— begin Collected data —

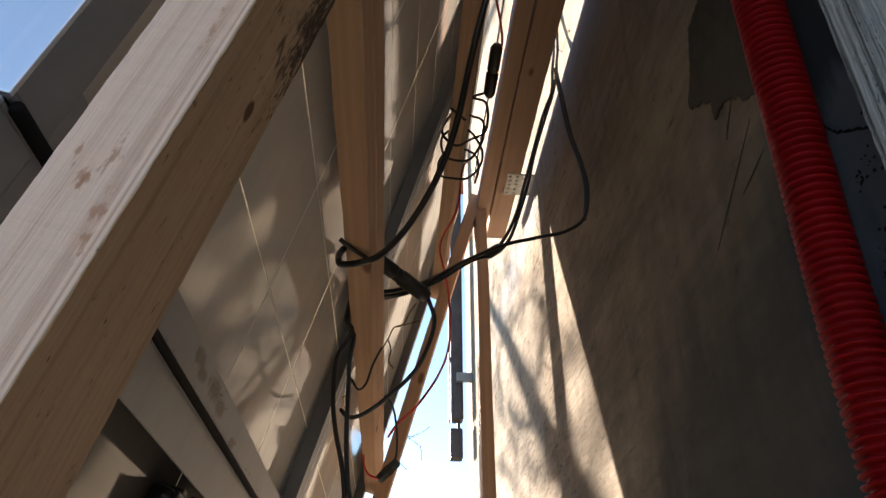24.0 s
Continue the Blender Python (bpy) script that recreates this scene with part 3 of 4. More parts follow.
part("plaster_patch", ragged([(0.605, 2.062), (0.567, 2.027), (0.566, 2.008), (0.548, 2.012), (0.507, 1.980), (0.47, 1.97), (0.43, 2.03), (0.46, 2.12), (0.52, 2.15), (0.57, 2.139)], 0.0026, 0.0065, 3), PLASTER_DARK, wall, "damp dark plaster patch")
part("plaster_patch", ragged([(0.115, 2.155), (0.098, 2.20), (0.085, 2.235), (0.09, 2.275), (0.105, 2.304), (0.14, 2.335), (0.182, 2.364), (0.165, 2.40), (0.19, 2.449), (0.14, 2.47), (0.09, 2.455), (0.03, 2.52), (-0.3, 2.56), (-1.2, 2.56), (-1.2, 2.14), (-0.20, 2.155), (-0.144, 2.157), (-0.10, 2.160), (-0.05, 2.15), (0.01, 2.170), (0.04, 2.205), (0.068, 2.222), (0.078, 2.175)], 0.0024, 0.0075, 7, 14, 2.26), PLASTER_LIGHT, wall, "torn skim coat of pale plaster")
rng = random.Random(23)
edge = [Vector(q) for q in ((0.15, 2.34), (0.10, 2.30), (0.083, 2.24), (0.10, 2.18), (0.072, 2.20), (0.03, 2.19), (-0.02, 2.163), (-0.06, 2.152), (-0.12, 2.158), (-0.20, 2.156), (-0.30, 2.155))]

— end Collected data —

Exercise details
In the listing above, find the line with "Continue the Blender" and set down that line and all after it exactly, through the final line.

Solution
Continue the Blender Python (bpy) script that recreates this scene with part 3 of 4. More parts follow.
part("plaster_patch", ragged([(0.605, 2.062), (0.567, 2.027), (0.566, 2.008), (0.548, 2.012), (0.507, 1.980), (0.47, 1.97), (0.43, 2.03), (0.46, 2.12), (0.52, 2.15), (0.57, 2.139)], 0.0026, 0.0065, 3), PLASTER_DARK, wall, "damp dark plaster patch")
part("plaster_patch", ragged([(0.115, 2.155), (0.098, 2.20), (0.085, 2.235), (0.09, 2.275), (0.105, 2.304), (0.14, 2.335), (0.182, 2.364), (0.165, 2.40), (0.19, 2.449), (0.14, 2.47), (0.09, 2.455), (0.03, 2.52), (-0.3, 2.56), (-1.2, 2.56), (-1.2, 2.14), (-0.20, 2.155), (-0.144, 2.157), (-0.10, 2.160), (-0.05, 2.15), (0.01, 2.170), (0.04, 2.205), (0.068, 2.222), (0.078, 2.175)], 0.0024, 0.0075, 7, 14, 2.26), PLASTER_LIGHT, wall, "torn skim coat of pale plaster")
rng = random.Random(23)
edge = [Vector(q) for q in ((0.15, 2.34), (0.10, 2.30), (0.083, 2.24), (0.10, 2.18), (0.072, 2.20), (0.03, 2.19), (-0.02, 2.163), (-0.06, 2.152), (-0.12, 2.158), (-0.20, 2.156), (-0.30, 2.155))]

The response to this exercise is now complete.